Cette situation paradoxale s’intensifie au début de l’adolescence (voir article « Adolescence : La mue du Homard« ) et peut être schématisée de la façon suivante :
L’adolescent, pour se développer, a besoin à la fois d’autonomie et de lien. Mais lorsque qu’il satisfait son besoin, il peut vivre le trop proche ou le trop loin. Dans ce cas, il contacte une angoisse qui le fait réagir.
Plus il satisfait son besoin d’autonomie, plus il s’éloigne et plus l’angoisse d’abandon peut apparaître.

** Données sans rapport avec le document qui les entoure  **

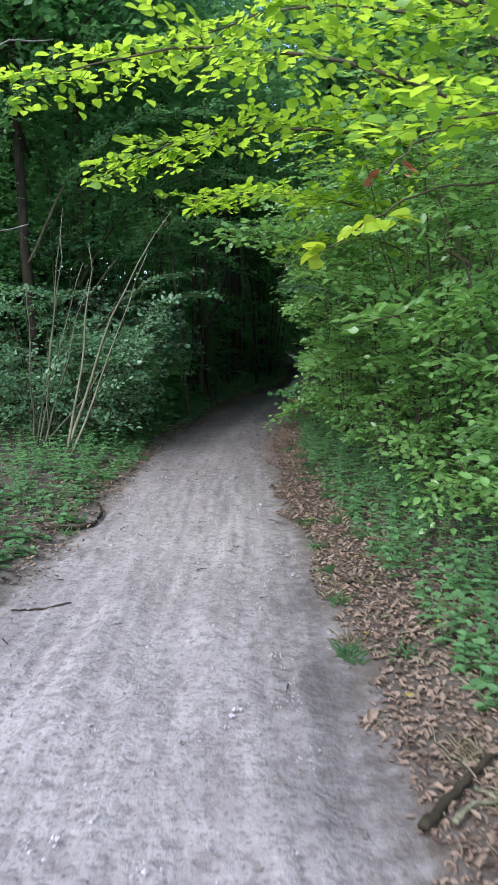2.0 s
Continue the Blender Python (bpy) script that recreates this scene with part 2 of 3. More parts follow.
def build_path():
    """The path's sheet. bare: trodden, not overgrown; humus: dark forest crumbs in the sand, plus the wood's shade put
    in as colour; pale: clean dry sand.
    """
    ys = list(np.arange(-11, 30, 0.045)) + list(np.arange(30, 65.5, 0.2))
    us = np.linspace(-1, 1, 121)
    verts, bare, humus_shade, pale, tread = [], [], [], [], []
    for y in ys:
        c, h = centre(y), half(y) + 0.55
        for u in us:
            x = c + u * h
            edge = (abs(u) * h - half(y)) / 0.45
            inner = 1 - max(0, min(1, edge + 0.5))
            rut = 0.022 * noise.noise((x * 4.2, y * 0.9, 7)) + 0.006 * noise.noise((x * 13, y * 6, 3)) + 0.012 * noise.noise((x * 16, y * 0.7, 11)) * max(0.0, min(1.0, (14 - y) / 4))
            q = u * h
            strip = math.exp(-((q - 0.04) / 0.16) ** 2) * max(0.0, min(1.0, (y - 9) / 4)) * (0.7 + 0.5 * noise.noise((x * 2, y * 1.2, 9)))
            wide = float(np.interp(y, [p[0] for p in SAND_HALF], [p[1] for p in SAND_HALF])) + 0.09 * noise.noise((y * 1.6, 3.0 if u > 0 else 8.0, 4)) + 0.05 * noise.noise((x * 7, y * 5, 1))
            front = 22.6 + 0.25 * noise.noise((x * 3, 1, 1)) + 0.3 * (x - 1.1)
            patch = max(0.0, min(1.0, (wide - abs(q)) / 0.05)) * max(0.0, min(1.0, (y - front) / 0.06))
            z = height(x, y) + 0.004 + rut * inner - 0.012 * strip + 0.02 * patch
            if abs(u) > 0.97:
                z -= 0.06
            verts.append((x, y, z))
            bare.append(max(0.0, min(1.0, 0.5 - edge)))
            spill = math.exp(-((x + 0.75) / 0.28) ** 2 - ((y - 2.95) / 0.3) ** 2) + 0.7 * math.exp(-((x + 1.25) / 0.35) ** 2 - ((y - 2.75) / 0.35) ** 2)
            spill = max(0.0, spill * (0.8 + 1.1 * noise.noise((x * 9, y * 6, 6))))
            rim = max(0.0, min(1.0, (q - 0.3) / 0.6)) * 0.85 + max(0.0, min(1.0, (-q - 0.4) / 0.6)) * 0.6
            spill += max(0.0, rim * (0.75 + 0.9 * noise.noise((x * 3.5, y * 1.8, 12)))) * max(0.0, min(1.0, (10 - y) / 3))
            # beyond y = 8 the darkening also stands in for canopy shade
            humus_shade.append(min(1.0, spill + max(0.0, min(1.0, (y - 8) / 4)) * (1.0 - 0.4 * min(1, strip * 1.2)) * (1.0 if q < 0 else 0.85)))
            off = abs(x - TRACK[0] - TRACK[1] * (y - 8))
            tread.append(min(1.0, max(0.0, 1 - (off / 0.06) ** 2), off / 0.02) * max(0.0, min(1.0, (y - 7.0) * 2, (10.2 - y) * 2)))
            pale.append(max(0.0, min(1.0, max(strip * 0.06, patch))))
    w = len(us)
    faces = [(j * w + i, j * w + i + 1, (j + 1) * w + i + 1, (j + 1) * w + i) for j in range(len(ys) - 1) for i in range(w - 1)]
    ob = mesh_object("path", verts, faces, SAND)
    for key, values in (("bare", bare), ("humus_shade", humus_shade), ("pale", pale), ("tread", tread)):
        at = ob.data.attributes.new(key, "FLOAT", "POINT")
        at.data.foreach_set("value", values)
    return tagged(ob, "grey trodden sandy woodland path with ruts", "path", kind="structure")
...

Plus il satisfait son besoin de lien, plus il est proche, plus l’angoisse d’envahissement peut apparaître.
Mais cette angoisse n’a pas la même intensité pour chaque ado. Le pilote intérieur qui fait aller d’un coté à l’autre du curseur avec plus ou moins de violence, c’est ce que P.Jeammet appelle les assises narcissiques ou la sécurité intérieure.

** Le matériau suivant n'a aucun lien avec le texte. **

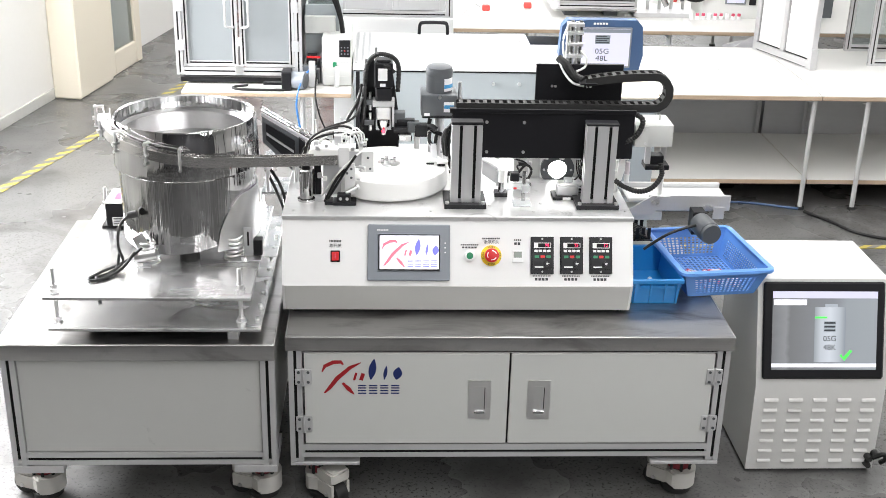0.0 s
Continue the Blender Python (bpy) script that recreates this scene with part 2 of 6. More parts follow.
M["monitor"] = picture("monitor_picture", [(0.0, (0.10, 0.105, 0.115)), (1.0, (0.27, 0.30, 0.33)), (0.16, (0.20, 0.21, 0.225)), (0.20, (0.12, 0.125, 0.135)), (0.38, (0.15, 0.16, 0.175)), (0.62, (0.17, 0.185, 0.21)), (0.74, (0.25, 0.28, 0.31))], 0.06)
M["tubepicture"] = picture("tube_picture", [(0.0, (0.24, 0.27, 0.30)), (1.0, (0.20, 0.23, 0.27)), (0.2, (0.46, 0.50, 0.55)), (0.5, (0.56, 0.60, 0.66)), (0.8, (0.40, 0.44, 0.49))], 0.0)
# blue-grey panel colour darkened to offset the strip lamp close above the doors
M["cabinetgrey"] = mat("blue_grey_toned_down", (0.255, 0.275, 0.285), 0.35, var=0.03, scale=5)
M["pcgrey"] = mat("cream_grey_console_coat", (0.60, 0.60, 0.585), 0.42, var=0.03, scale=6, bump=0.06)
M["deckplate"] = mat("matt_aluminium_deck", (0.78, 0.78, 0.78), 0.36, 0.72, var=0.10, scale=9, stretch=(0.6, 3, 3), bump=0.06)
# wide colour variation paints upright light and dark streaks in place of reflections
M["drumsteel"] = mat("drum_steel_painted_streaks", (0.40, 0.40, 0.40), 0.03, 1.0, var=0.6, scale=4.2, bump=0.9, stretch=(2.0, 2.0, 0.03))
M["linersteel"] = mat("worn_bowl_liner_steel", (0.50, 0.50, 0.50), 0.30, 1.0, var=0.16, scale=12, bump=0.12)
M["chutesteel"] = mat("bright_chute_steel", (0.62, 0.61, 0.60), 0.16, 1.0, var=0.15, scale=10, bump=0.15, stretch=(1, 1, 3))
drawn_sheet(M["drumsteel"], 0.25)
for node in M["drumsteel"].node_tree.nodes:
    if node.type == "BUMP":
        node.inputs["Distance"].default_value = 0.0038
grime(M["aluplate"], 9, 0.54, 0.74, (0.24, 0.24, 0.24))
grime(M["deckplate"], 11, 0.58, 0.80, (0.34, 0.34, 0.34))
grime(M["aluplate"], 60, 0.67, 0.72, (0.12, 0.115, 0.11))
grime(M["steel"], 5, 0.50, 0.74, (0.20, 0.19, 0.185), (0.6, 1.8, 1))
grime(M["panelshade"], 9, 0.66, 0.80, (0.25, 0.25, 0.24))
grime(M["floor"], 2.6, 0.44, 0.70, (0.060, 0.058, 0.056))
grime(M["floor"], 38, 0.60, 0.70, (0.035, 0.034, 0.033))


# ---- builders ----
OFF = {}
# where each bay of the room lies: things of a bay are built about its own origin and set down by its matrix
BAYS = {
    "machine": Matrix.Identity(4),
    "bench": Matrix.Translation((0, 4.72 - 0.723 * 5.02, 0)) @ Matrix.Diagonal((0.856, 0.723, 0.955, 1)),
    "cabinets": Matrix.Translation((0, 4.2 - 0.85 * 5.08, 0.284)) @ Matrix.Diagonal((0.776, 0.85, 0.776, 1)),
    "printer": Matrix.Translation((0.82 - 0.847 * 0.99, 3.3 - 0.9 * 3.735, 1.082 - 0.75 * 0.98)) @ Matrix.Diagonal((0.847, 0.9, 0.75, 1)),
}
BAYS["tall"] = BAYS["cabinets"] @ Matrix.Translation((0.12, -0.24, 0))
BAYS["west"] = Matrix.Translation((-2.30, 6.74, 0)) @ Matrix.Rotation(radians(-10.5), 4, "Z")
BAYS["lane"] = Matrix.Translation((-2.12, 4.95, 0)) @ Matrix.Rotation(radians(-15.5), 4, "Z")
BAYS["basket"] = Matrix.Translation((0.927, 2.54, 0.004)) @ Matrix.Rotation(radians(7), 4, "Z") @ Matrix.Translation((-0.94, -2.54, 0))
BAYS["computer"] = Matrix.Translation((-0.028, 0, 0))
BAY = "machine"


def thing(name, at, label, category, group="", kind=""):
    ob = new(name)
    ob.empty_display_size = 0.05
    ob.location = BAYS[BAY] @ Vector(at)
    OFF[ob] = ob.location.copy()
    return tagged(ob, label, category, group, kind)


def part(name, bm, material, parent=None, label="", smooth=True):
    """One mesh object under a thing or a part; the bmesh is in world metres."""
    off = OFF[parent] if parent else Vector((0, 0, 0))
    if BAY != "machine":
        bmesh.ops.transform(bm, matrix=BAYS[BAY], verts=bm.verts)
    bmesh.ops.translate(bm, verts=bm.verts, vec=-off)
    bmesh.ops.recalc_face_normals(bm, faces=bm.faces)
    me = bpy.data.meshes.new(name)
    bm.to_mesh(me)
    bm.free()
    if smooth:
        for p in me.polygons:
            p.use_smooth = True
        me.set_sharp_from_angle(angle=radians(32))
    me.materials.append(M[material] if isinstance(material, str) else material)
    ob = new(name, me)
    if parent:
        ob.parent = parent
    OFF[ob] = off
    if label:
        tagged(ob, label)
    return ob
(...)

Cette sécurité intérieure, c’est la sécurité affective de l’ado, son estime de lui, sa sensibilité au regard des autres, sa confiance en lui et en les autres qui pilote le comportement de l’ado et sa distance relationnelle avec les autres.
Plus il a de l’insécurité interne (baisse d’estime de soi, de confiance en soi), plus il devient dépendant de son environnement pour lui apporter de la sécurité, mais cela va à l’encontre de son autonomie et l’angoisse d’envahissement provoque le rejet.
Les changement émotionnels, physiques et cognitifs de l’ado bouleversent la sécurité intérieure construite par le bébé (6-24mois) avec son environnement (voir ce site pour approfondir sur l’attachement du bébé). C’est la façon dont le bébé a été sécurisé ou pas à s’approcher et à s’éloigner des figures d’attachement (maman, papa, …) qui va construire cette sécurité intérieure.
Pour plus de détails, voir ici théorie de l’attachement .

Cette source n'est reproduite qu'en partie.